LOUISVILLE, Ky. — A request by Breonna Taylor’s mother, Tamika Palmer, for the appointment of a new prosecutor in her daughter’s case was denied Friday by the Kentucky Prosecutors Advisory Council (PAC), which said that it doesn’t have the authority to make such an appointment. 


What You Need To Know

  • The Kentucky Prosecutors Advisory Council declined to appoint a special prosecutor in the Breonna Taylor case

  • The council said it did not have the authority

  • Taylor’s mother, Tamika Palmer, has asked for a new prosecutor in her daughter’s case

  • Palmer’s lawyers say their will continue pursuing such an appointment

“The attorney general is the chief law enforcement officer of the Commonwealth of Kentucky and the Prosecutors Advisory Council's duties and responsibilities as authorized under Kentucky law simply do not allow for the Prosecutors Advisory Council to usurp the authority of the attorney general,” Christopher T. Cohron, the Commonwealth's Attorney for the Eighth Judicial Circuit and a member of the council, said at Friday’s meeting. “Quite simply put we do no have the legal authority to fulfill the request that has been submitted.”

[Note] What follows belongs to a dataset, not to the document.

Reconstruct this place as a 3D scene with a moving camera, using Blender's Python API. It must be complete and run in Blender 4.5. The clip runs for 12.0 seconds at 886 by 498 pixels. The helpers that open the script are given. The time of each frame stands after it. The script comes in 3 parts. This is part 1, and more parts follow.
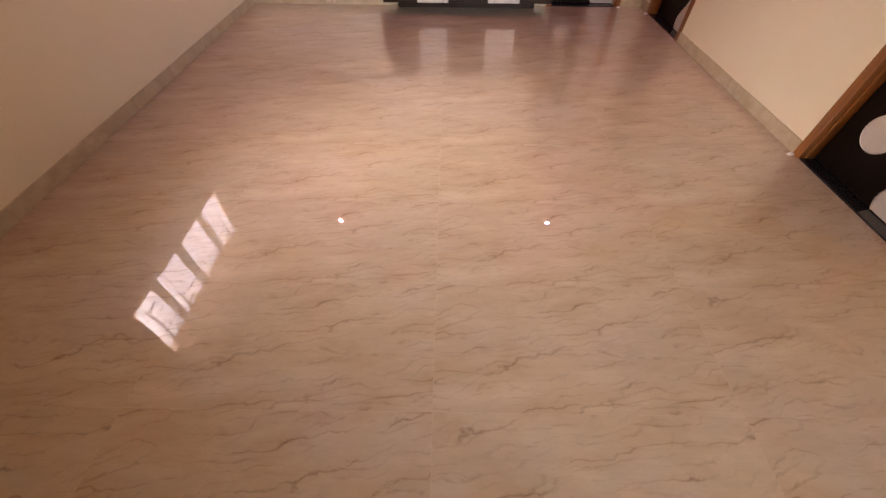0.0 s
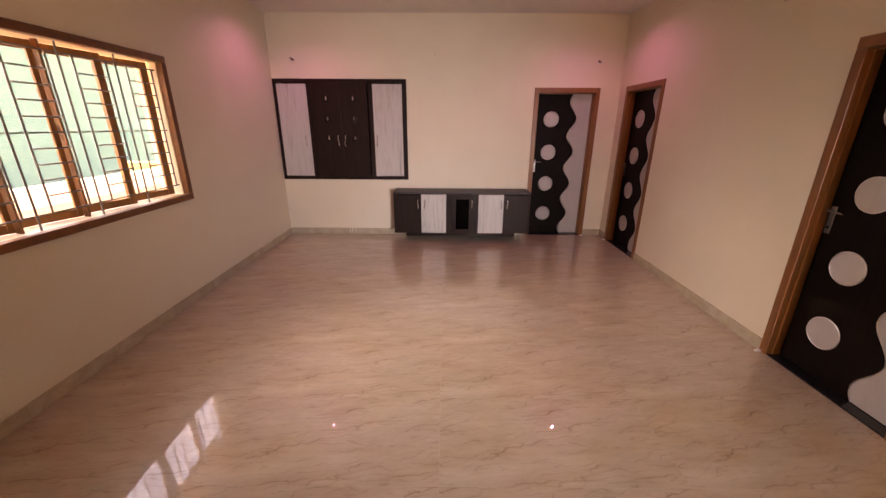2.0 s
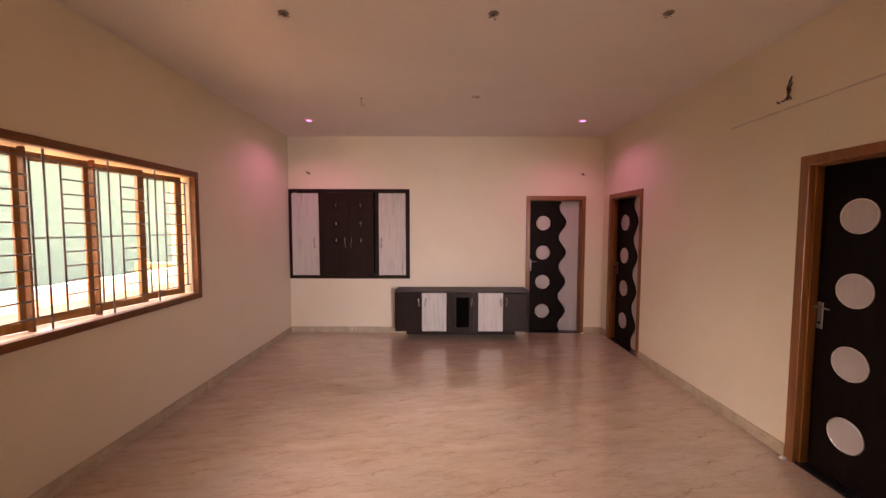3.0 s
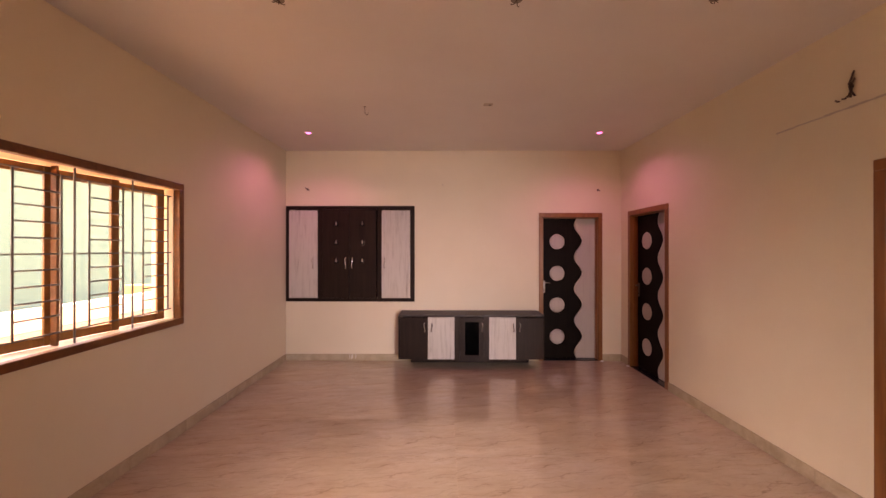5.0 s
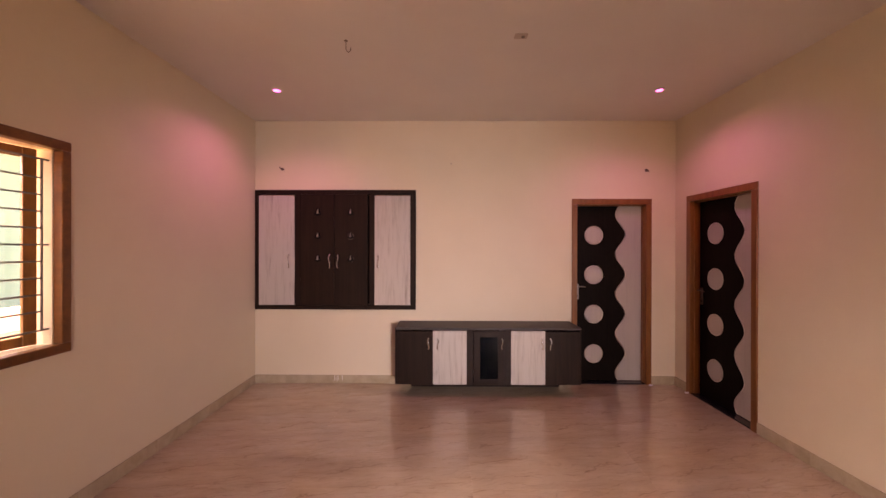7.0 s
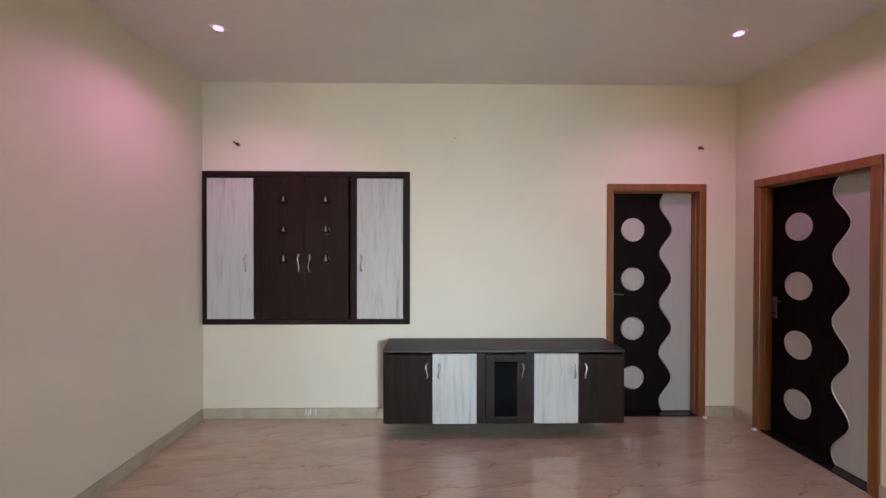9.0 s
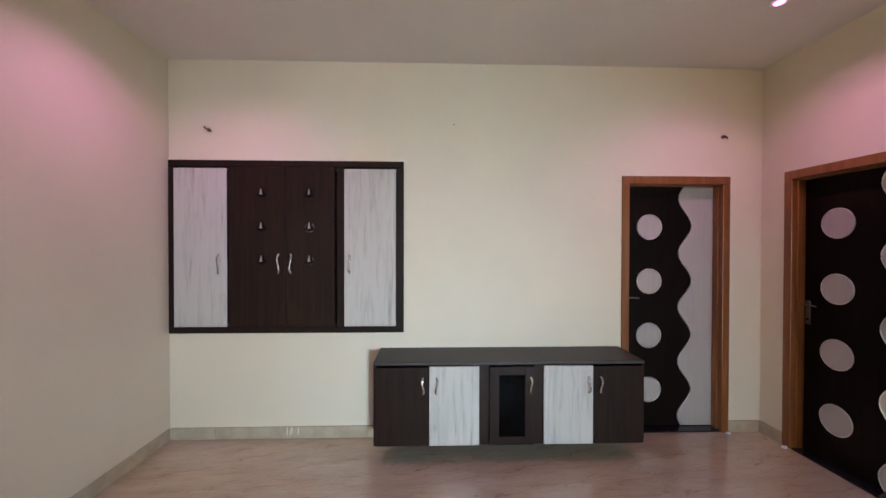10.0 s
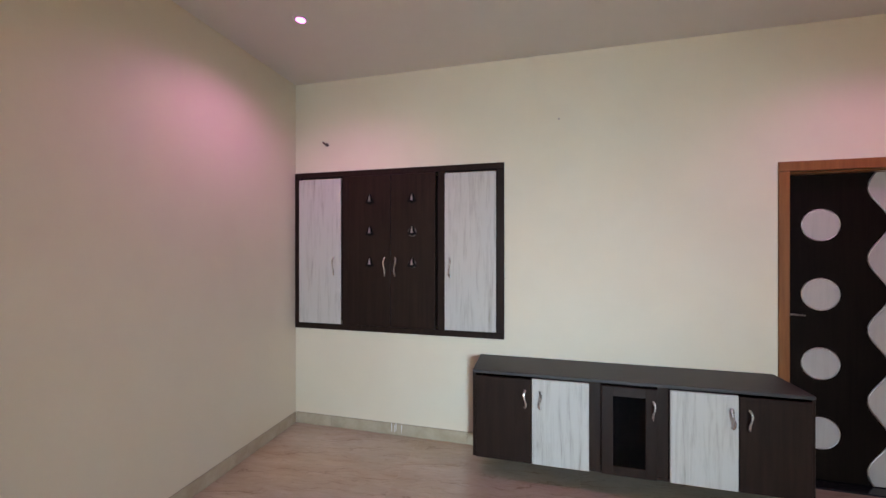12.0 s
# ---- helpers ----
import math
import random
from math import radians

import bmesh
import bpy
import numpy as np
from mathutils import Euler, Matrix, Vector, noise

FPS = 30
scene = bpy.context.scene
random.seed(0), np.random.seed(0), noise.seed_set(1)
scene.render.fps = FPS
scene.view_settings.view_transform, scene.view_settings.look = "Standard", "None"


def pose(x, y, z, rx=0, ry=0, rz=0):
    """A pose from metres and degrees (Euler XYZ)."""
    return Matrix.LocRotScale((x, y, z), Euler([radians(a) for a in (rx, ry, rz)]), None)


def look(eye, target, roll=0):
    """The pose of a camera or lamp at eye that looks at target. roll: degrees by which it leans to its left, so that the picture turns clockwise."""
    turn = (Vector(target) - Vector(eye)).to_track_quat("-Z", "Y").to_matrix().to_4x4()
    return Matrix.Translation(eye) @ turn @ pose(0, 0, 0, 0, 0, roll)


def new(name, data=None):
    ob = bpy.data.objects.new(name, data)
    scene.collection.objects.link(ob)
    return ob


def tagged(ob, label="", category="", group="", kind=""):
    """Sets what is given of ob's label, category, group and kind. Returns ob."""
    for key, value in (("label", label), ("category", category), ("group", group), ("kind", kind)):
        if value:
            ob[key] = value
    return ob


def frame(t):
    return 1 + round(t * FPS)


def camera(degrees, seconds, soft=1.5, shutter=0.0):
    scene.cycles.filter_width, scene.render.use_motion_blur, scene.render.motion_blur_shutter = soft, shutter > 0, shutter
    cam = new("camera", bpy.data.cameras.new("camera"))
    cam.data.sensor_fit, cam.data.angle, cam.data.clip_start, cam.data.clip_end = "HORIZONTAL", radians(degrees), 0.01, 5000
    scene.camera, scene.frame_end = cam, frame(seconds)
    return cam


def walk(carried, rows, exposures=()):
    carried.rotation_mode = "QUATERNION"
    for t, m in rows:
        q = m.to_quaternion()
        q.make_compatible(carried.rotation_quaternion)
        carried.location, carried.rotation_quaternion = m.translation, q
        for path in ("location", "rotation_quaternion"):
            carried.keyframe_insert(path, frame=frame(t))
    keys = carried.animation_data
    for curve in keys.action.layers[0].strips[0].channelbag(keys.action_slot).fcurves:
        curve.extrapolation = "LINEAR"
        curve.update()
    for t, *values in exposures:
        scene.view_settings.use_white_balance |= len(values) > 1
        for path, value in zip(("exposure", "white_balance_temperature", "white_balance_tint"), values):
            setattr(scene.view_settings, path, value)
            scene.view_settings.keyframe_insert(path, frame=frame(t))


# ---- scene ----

The full nine-member council agreed with Cohron, but many of the 200 or so people watching along on Zoom did not. Just after the council’s unanimous vote, members of the public unmuted their microphones and shouted their opposition

“You’re wrong and you know it.” “You can all go to hell.” “You have the authority. You’re scared.”

Prior to the announcement, two lawyers representing Palmer, Sam Aguiar and Lonita Baker, made the case to the PAC that it could, in fact, appoint a special prosecutor. After the decision, Aguiar wrote on Facebook that more legal action is coming. 

“We will likely be filing an action for the court system to interpret the legislation and rule that the discretion and authority is given under the statutes for a new prosecutor to be appointed,” he wrote.

The decision from the PAC comes a month and a half after Palmer asked the council to appoint a “competent and capable prosecutor willing to handle the case involving the death of my daughter.” 

In the letter, Palmer took issue with many of Attorney General Daniel Cameron’s actions related to the grand jury proceedings in her daughter’s case, which took place in September and resulted in three charges, none related to Taylor's killing. Palmer most forcefully objected to Cameron’s decision to not present grand jurors with charges directly related to Taylor’s killing. Instead, he presented wanton endangerment charges against Detective Brett Hankison related to shots fired into apartments adjacent to Taylor’s. Hankison was charged on all three counts.

Cameron has defended that choice, saying in an October statement that he pursued indictments that could later be proven in a court of law. “Indictments obtained in the absence of sufficient proof under the law do not stand up and are not fundamentally fair to anyone,” Cameron said in the statement. Cameron's office did not respond to request for comment on the PAC's decision.

Palmer wrote in the letter that Cameron’s actions “assured that the grand jury was deprived of the right to indict officers on crimes associated with gunshots into my daughter’s home, into her body and into the homes of the Black neighbors living above her and behind her.”

She added, “The attorney general's unwillingness and refusal to prosecute Breonna's case, despite grand jurors confirming that they found probable cause to indict the officers on multiple offenses, calls into question whether we face a stacked deck when the perpetrators are members of law enforcement.